### [WHAT IS NEEDED]
Transcribe the listing exactly, leaving out every picture.

### [AVAILABLE DATA]

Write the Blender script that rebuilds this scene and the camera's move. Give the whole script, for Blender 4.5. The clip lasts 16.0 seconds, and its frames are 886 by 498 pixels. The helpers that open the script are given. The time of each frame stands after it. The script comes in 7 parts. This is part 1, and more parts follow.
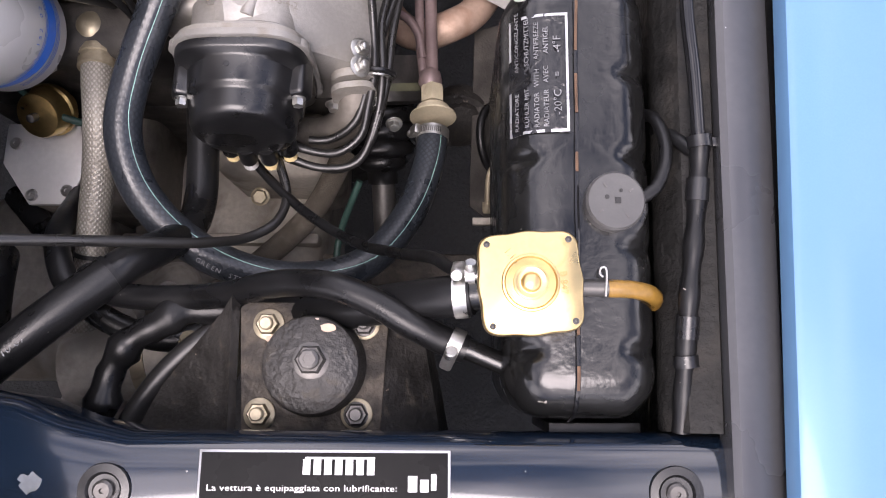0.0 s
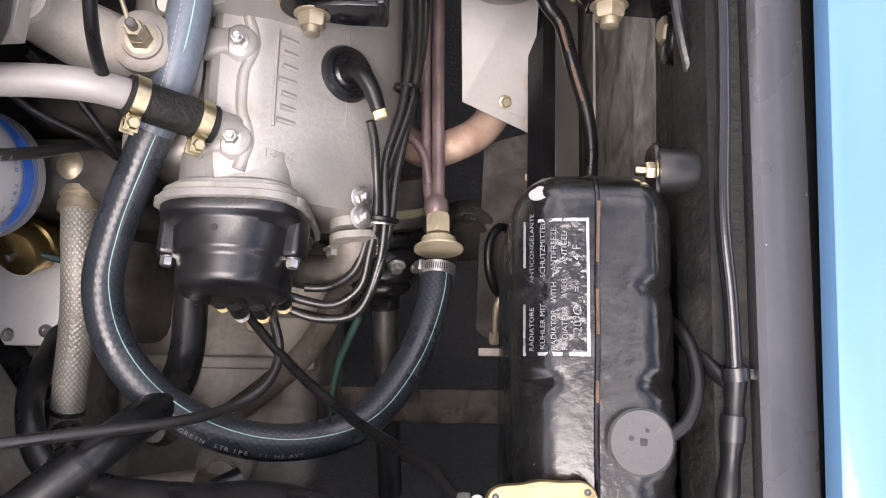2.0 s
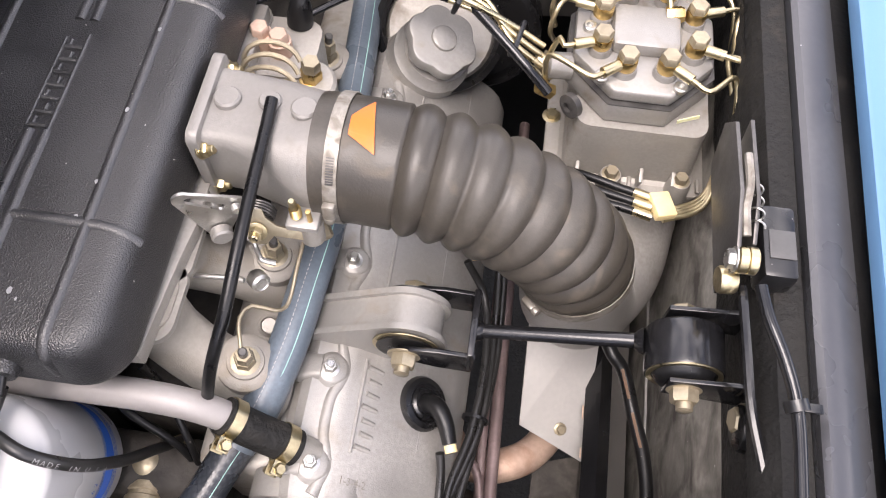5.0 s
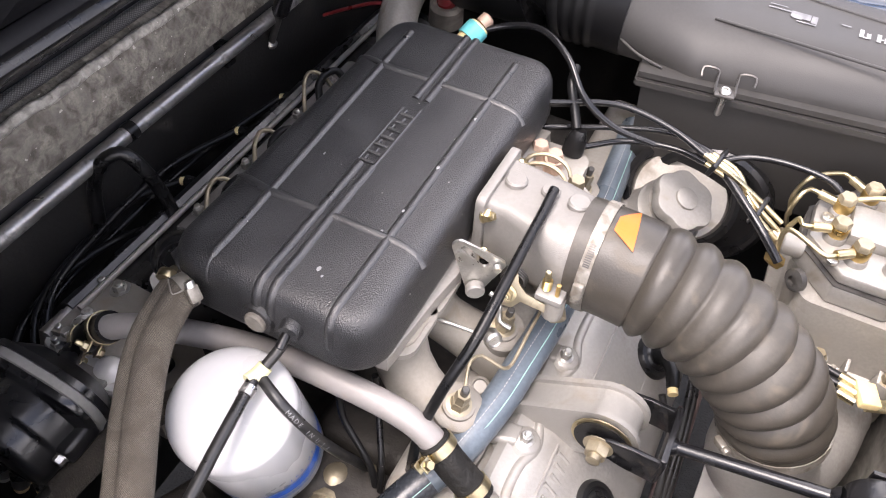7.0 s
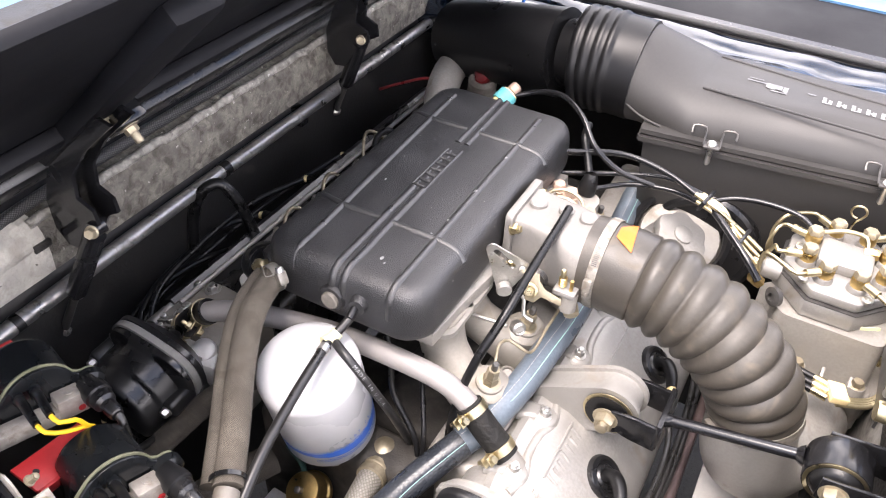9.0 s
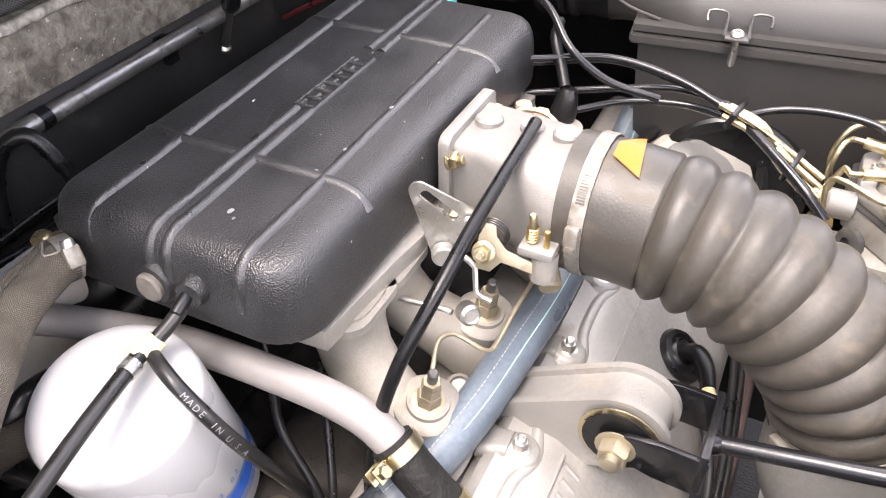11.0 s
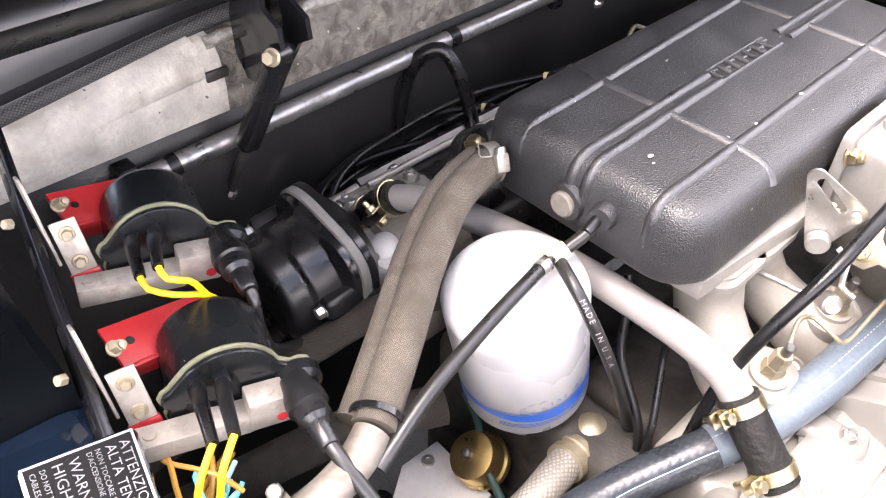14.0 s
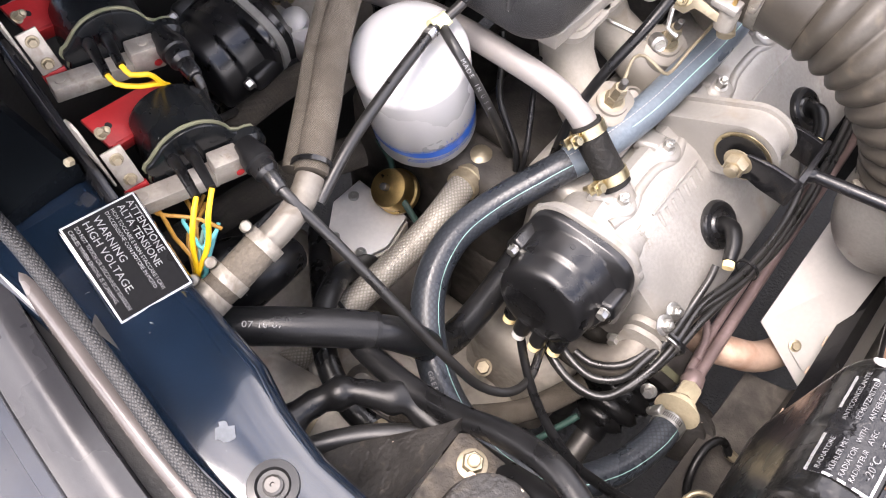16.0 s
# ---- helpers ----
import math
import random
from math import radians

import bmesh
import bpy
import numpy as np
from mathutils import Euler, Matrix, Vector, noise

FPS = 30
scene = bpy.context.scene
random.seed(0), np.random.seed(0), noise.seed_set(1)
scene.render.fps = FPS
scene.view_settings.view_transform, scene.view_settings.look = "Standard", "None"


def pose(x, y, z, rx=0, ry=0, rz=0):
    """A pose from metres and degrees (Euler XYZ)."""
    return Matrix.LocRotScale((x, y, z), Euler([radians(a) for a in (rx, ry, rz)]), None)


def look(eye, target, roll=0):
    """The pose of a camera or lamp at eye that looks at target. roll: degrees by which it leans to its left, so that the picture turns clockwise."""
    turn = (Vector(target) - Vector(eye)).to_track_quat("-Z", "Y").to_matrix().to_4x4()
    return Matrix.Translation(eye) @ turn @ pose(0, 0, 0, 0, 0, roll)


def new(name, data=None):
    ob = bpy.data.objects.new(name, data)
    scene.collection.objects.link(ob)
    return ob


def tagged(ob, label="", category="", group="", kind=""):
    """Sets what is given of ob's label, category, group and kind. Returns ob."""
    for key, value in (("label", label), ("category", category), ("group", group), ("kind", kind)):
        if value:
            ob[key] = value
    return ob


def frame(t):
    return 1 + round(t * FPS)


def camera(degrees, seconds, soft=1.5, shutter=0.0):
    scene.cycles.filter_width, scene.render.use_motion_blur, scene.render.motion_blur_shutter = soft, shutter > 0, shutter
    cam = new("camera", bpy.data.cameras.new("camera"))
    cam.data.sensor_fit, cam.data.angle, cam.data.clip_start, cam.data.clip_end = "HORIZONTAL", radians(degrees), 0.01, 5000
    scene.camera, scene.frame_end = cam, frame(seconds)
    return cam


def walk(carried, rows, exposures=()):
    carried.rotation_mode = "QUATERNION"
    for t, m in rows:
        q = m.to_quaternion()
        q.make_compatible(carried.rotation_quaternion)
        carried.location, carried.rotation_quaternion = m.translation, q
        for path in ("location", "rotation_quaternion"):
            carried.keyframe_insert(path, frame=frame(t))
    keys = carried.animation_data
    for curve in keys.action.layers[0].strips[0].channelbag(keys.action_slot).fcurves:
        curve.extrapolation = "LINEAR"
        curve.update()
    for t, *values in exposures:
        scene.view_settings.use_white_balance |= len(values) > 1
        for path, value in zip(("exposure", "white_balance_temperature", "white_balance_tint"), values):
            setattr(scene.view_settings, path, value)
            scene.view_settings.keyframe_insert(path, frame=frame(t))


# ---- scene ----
cam = camera(59.08, 16.0, 1.1)
PATH = [
    (0, (0.0104, 0.0053, 1.3651), (-0.0041, 0.1672, 0.3784), -4.95),
    (0.5, (0.0080, 0.0394, 1.3515), (-0.0033, 0.1937, 0.3635), -3.72),
    (1, (0.0075, 0.0725, 1.3465), (-0.0053, 0.2291, 0.3589), -3.93),
    (1.5, (0.0074, 0.1050, 1.3420), (-0.0073, 0.2686, 0.3556), -4.12),
    (2, (0.0076, 0.1332, 1.3370), (-0.0121, 0.3104, 0.3530), -5.12),
    (2.5, (0.0018, 0.1609, 1.3395), (-0.0175, 0.3598, 0.3596), -4.30),
    (3, (0.0010, 0.1846, 1.3490), (-0.0222, 0.4233, 0.3782), -4.20),
    (3.5, (-0.0033, 0.2019, 1.3635), (-0.0260, 0.4899, 0.4061), -2.83),
    (3.7, (-0.0056, 0.2060, 1.3704), (-0.0282, 0.5152, 0.4196), -2.28),
    (5.8, (-0.0779, 0.1583, 1.3943), (-0.1936, 0.7040, 0.5643), 4.29),
    (6, (-0.0839, 0.1420, 1.3933), (-0.2336, 0.7034, 0.5794), 3.79),
    (6.5, (-0.0989, 0.0976, 1.3945), (-0.3131, 0.6854, 0.6143), 3.75),
    (7, (-0.0979, 0.0492, 1.4018), (-0.3709, 0.6592, 0.6579), 3.60),
    (7.5, (-0.0844, -0.0123, 1.4132), (-0.3994, 0.6185, 0.7040), 3.49),
    (8, (-0.0624, -0.0584, 1.4284), (-0.3968, 0.5910, 0.7454), 3.67),
    (8.5, (-0.0408, -0.0945, 1.4376), (-0.3866, 0.5702, 0.7754), 3.33),
    (9, (-0.0255, -0.1194, 1.4415), (-0.3764, 0.5598, 0.7969), 2.63),
    (9.5, (-0.0292, -0.0808, 1.3865), (-0.3765, 0.6110, 0.7534), 1.73),
    (9.7, (-0.0314, -0.0492, 1.3544), (-0.3725, 0.6475, 0.7234), 1.42),
    (11.8, (-0.1062, 0.1043, 1.1998), (-0.4816, 0.7775, 0.5628), -3.58),
    (12, (-0.1192, 0.0886, 1.2023), (-0.5203, 0.7500, 0.5686), -3.90),
    (12.5, (-0.1503, 0.0489, 1.2204), (-0.6157, 0.6783, 0.5980), -3.95),
    (13, (-0.1541, 0.0143, 1.2276), (-0.6771, 0.6072, 0.6153), -2.84),
    (13.5, (-0.1452, -0.0120, 1.2360), (-0.6886, 0.5418, 0.6050), -0.81),
    (14, (-0.1263, -0.0279, 1.2470), (-0.6610, 0.4795, 0.5713), 0.99),
    (14.5, (-0.1089, -0.0391, 1.2824), (-0.5951, 0.4353, 0.5486), 3.40),
    (15, (-0.0934, -0.0574, 1.3122), (-0.5065, 0.3903, 0.5192), 5.70),
    (15.5, (-0.0797, -0.0688, 1.3414), (-0.4190, 0.3458, 0.4970), 6.25),
    (16, (-0.0688, -0.0832, 1.3624), (-0.3449, 0.3109, 0.4858), 4.82),
]
walk(cam, [(t, look(eye, target, roll)) for t, eye, target, roll in PATH], [(0.0, 0.58, 6500, 24), (1.5, 0.76, 6650, 22), (3.5, 0.78, 6600, 20), (6.0, 0.93, 6700, 20), (7.5, 1.34, 6700, 20), (9.5, 1.53, 6750, 19), (12.5, 1.60, 6850, 20), (14.0, 2.12, 6850, 22), (15.0, 1.74, 6900, 20), (16.0, 1.47, 6800, 20)])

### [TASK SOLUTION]
Write the Blender script that rebuilds this scene and the camera's move. Give the whole script, for Blender 4.5. The clip lasts 16.0 seconds, and its frames are 886 by 498 pixels. The helpers that open the script are given. The time of each frame stands after it. The script comes in 7 parts. This is part 1, and more parts follow.
0.0 s
2.0 s
5.0 s
7.0 s
9.0 s
11.0 s
14.0 s
16.0 s
# ---- helpers ----
import math
import random
from math import radians

import bmesh
import bpy
import numpy as np
from mathutils import Euler, Matrix, Vector, noise

FPS = 30
scene = bpy.context.scene
random.seed(0), np.random.seed(0), noise.seed_set(1)
scene.render.fps = FPS
scene.view_settings.view_transform, scene.view_settings.look = "Standard", "None"


def pose(x, y, z, rx=0, ry=0, rz=0):
    """A pose from metres and degrees (Euler XYZ)."""
    return Matrix.LocRotScale((x, y, z), Euler([radians(a) for a in (rx, ry, rz)]), None)


def look(eye, target, roll=0):
    """The pose of a camera or lamp at eye that looks at target. roll: degrees by which it leans to its left, so that the picture turns clockwise."""
    turn = (Vector(target) - Vector(eye)).to_track_quat("-Z", "Y").to_matrix().to_4x4()
    return Matrix.Translation(eye) @ turn @ pose(0, 0, 0, 0, 0, roll)


def new(name, data=None):
    ob = bpy.data.objects.new(name, data)
    scene.collection.objects.link(ob)
    return ob


def tagged(ob, label="", category="", group="", kind=""):
    """Sets what is given of ob's label, category, group and kind. Returns ob."""
    for key, value in (("label", label), ("category", category), ("group", group), ("kind", kind)):
        if value:
            ob[key] = value
    return ob


def frame(t):
    return 1 + round(t * FPS)


def camera(degrees, seconds, soft=1.5, shutter=0.0):
    scene.cycles.filter_width, scene.render.use_motion_blur, scene.render.motion_blur_shutter = soft, shutter > 0, shutter
    cam = new("camera", bpy.data.cameras.new("camera"))
    cam.data.sensor_fit, cam.data.angle, cam.data.clip_start, cam.data.clip_end = "HORIZONTAL", radians(degrees), 0.01, 5000
    scene.camera, scene.frame_end = cam, frame(seconds)
    return cam


def walk(carried, rows, exposures=()):
    carried.rotation_mode = "QUATERNION"
    for t, m in rows:
        q = m.to_quaternion()
        q.make_compatible(carried.rotation_quaternion)
        carried.location, carried.rotation_quaternion = m.translation, q
        for path in ("location", "rotation_quaternion"):
            carried.keyframe_insert(path, frame=frame(t))
    keys = carried.animation_data
    for curve in keys.action.layers[0].strips[0].channelbag(keys.action_slot).fcurves:
        curve.extrapolation = "LINEAR"
        curve.update()
    for t, *values in exposures:
        scene.view_settings.use_white_balance |= len(values) > 1
        for path, value in zip(("exposure", "white_balance_temperature", "white_balance_tint"), values):
            setattr(scene.view_settings, path, value)
            scene.view_settings.keyframe_insert(path, frame=frame(t))


# ---- scene ----
cam = camera(59.08, 16.0, 1.1)
PATH = [
    (0, (0.0104, 0.0053, 1.3651), (-0.0041, 0.1672, 0.3784), -4.95),
    (0.5, (0.0080, 0.0394, 1.3515), (-0.0033, 0.1937, 0.3635), -3.72),
    (1, (0.0075, 0.0725, 1.3465), (-0.0053, 0.2291, 0.3589), -3.93),
    (1.5, (0.0074, 0.1050, 1.3420), (-0.0073, 0.2686, 0.3556), -4.12),
    (2, (0.0076, 0.1332, 1.3370), (-0.0121, 0.3104, 0.3530), -5.12),
    (2.5, (0.0018, 0.1609, 1.3395), (-0.0175, 0.3598, 0.3596), -4.30),
    (3, (0.0010, 0.1846, 1.3490), (-0.0222, 0.4233, 0.3782), -4.20),
    (3.5, (-0.0033, 0.2019, 1.3635), (-0.0260, 0.4899, 0.4061), -2.83),
    (3.7, (-0.0056, 0.2060, 1.3704), (-0.0282, 0.5152, 0.4196), -2.28),
    (5.8, (-0.0779, 0.1583, 1.3943), (-0.1936, 0.7040, 0.5643), 4.29),
    (6, (-0.0839, 0.1420, 1.3933), (-0.2336, 0.7034, 0.5794), 3.79),
    (6.5, (-0.0989, 0.0976, 1.3945), (-0.3131, 0.6854, 0.6143), 3.75),
    (7, (-0.0979, 0.0492, 1.4018), (-0.3709, 0.6592, 0.6579), 3.60),
    (7.5, (-0.0844, -0.0123, 1.4132), (-0.3994, 0.6185, 0.7040), 3.49),
    (8, (-0.0624, -0.0584, 1.4284), (-0.3968, 0.5910, 0.7454), 3.67),
    (8.5, (-0.0408, -0.0945, 1.4376), (-0.3866, 0.5702, 0.7754), 3.33),
    (9, (-0.0255, -0.1194, 1.4415), (-0.3764, 0.5598, 0.7969), 2.63),
    (9.5, (-0.0292, -0.0808, 1.3865), (-0.3765, 0.6110, 0.7534), 1.73),
    (9.7, (-0.0314, -0.0492, 1.3544), (-0.3725, 0.6475, 0.7234), 1.42),
    (11.8, (-0.1062, 0.1043, 1.1998), (-0.4816, 0.7775, 0.5628), -3.58),
    (12, (-0.1192, 0.0886, 1.2023), (-0.5203, 0.7500, 0.5686), -3.90),
    (12.5, (-0.1503, 0.0489, 1.2204), (-0.6157, 0.6783, 0.5980), -3.95),
    (13, (-0.1541, 0.0143, 1.2276), (-0.6771, 0.6072, 0.6153), -2.84),
    (13.5, (-0.1452, -0.0120, 1.2360), (-0.6886, 0.5418, 0.6050), -0.81),
    (14, (-0.1263, -0.0279, 1.2470), (-0.6610, 0.4795, 0.5713), 0.99),
    (14.5, (-0.1089, -0.0391, 1.2824), (-0.5951, 0.4353, 0.5486), 3.40),
    (15, (-0.0934, -0.0574, 1.3122), (-0.5065, 0.3903, 0.5192), 5.70),
    (15.5, (-0.0797, -0.0688, 1.3414), (-0.4190, 0.3458, 0.4970), 6.25),
    (16, (-0.0688, -0.0832, 1.3624), (-0.3449, 0.3109, 0.4858), 4.82),
]
walk(cam, [(t, look(eye, target, roll)) for t, eye, target, roll in PATH], [(0.0, 0.58, 6500, 24), (1.5, 0.76, 6650, 22), (3.5, 0.78, 6600, 20), (6.0, 0.93, 6700, 20), (7.5, 1.34, 6700, 20), (9.5, 1.53, 6750, 19), (12.5, 1.60, 6850, 20), (14.0, 2.12, 6850, 22), (15.0, 1.74, 6900, 20), (16.0, 1.47, 6800, 20)])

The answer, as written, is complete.